To support this theory, I have a story from my first computer Go
tournament. The computer tournament at the AGA Congress in Santa Fe
was run under Ing rules, which allow suicide. My program understood
that. Furthermore, its evaluation function had a bug which made it
think a suicide would be a good idea (in a reasonably ordinary
position, not one of the few weird positions where suicide really is a
good idea). So, my program made a suicide move, and by so doing blew
its opponent out of the water, since the opposing program was wired to
support a ruleset where suicide is illegal, and could not process the
suicide move or continue the game.

For me the funny part is that my program was by most reasonable
standards clearly the second weakest in a 5-program field. (I played
another game afterwards against the program which my program had
beaten by suicidal deviousness, and in that suicide-free game my
program was clearly stronger, especially at the end of the game;
conversely, I am under no illusions that my program was anywhere near
as strong as the other three programs.) The result of the tournament
(my program coming in 4th) turned out to reflect this, but it was only
by sheerest accident. My program's sneaky antibrilliancy happened to
come during its game against the one program it could beat fairly.
However, it turned out that many of its other opponents (all of them,
IIRC) would've been overpowered by the suicide trick.
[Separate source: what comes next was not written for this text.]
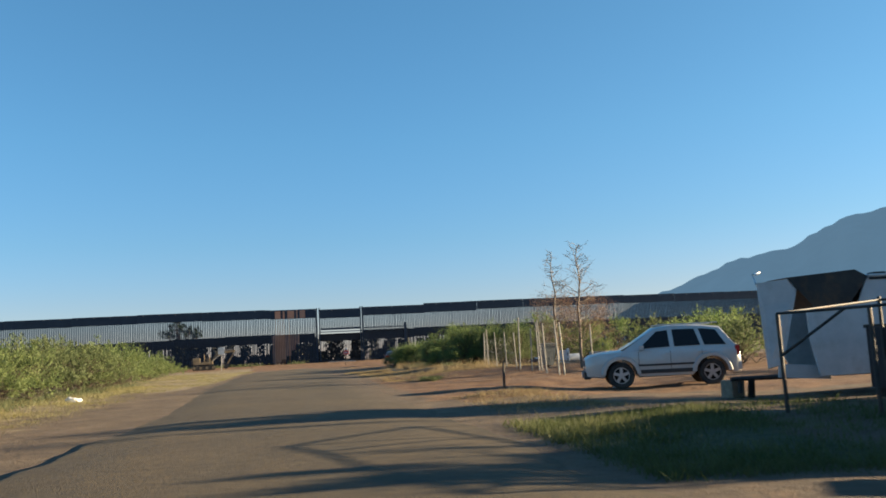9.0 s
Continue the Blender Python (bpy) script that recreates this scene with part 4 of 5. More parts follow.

So if the bug
had shown up in any of the other three games instead, justice might
not have prevailed and I might've gone home with third place.:-|

So whether or not you get serious about testing in the perft style, be
careful with your ruleset(s). (And best of luck if you decide to get
serious with ko in the Ing ruleset.:-)

-- 
William Harold Newman <william.newman@xxxxxxxxxxxxxxxxx>
"Be liberal in what you accept, and conservative in what you send."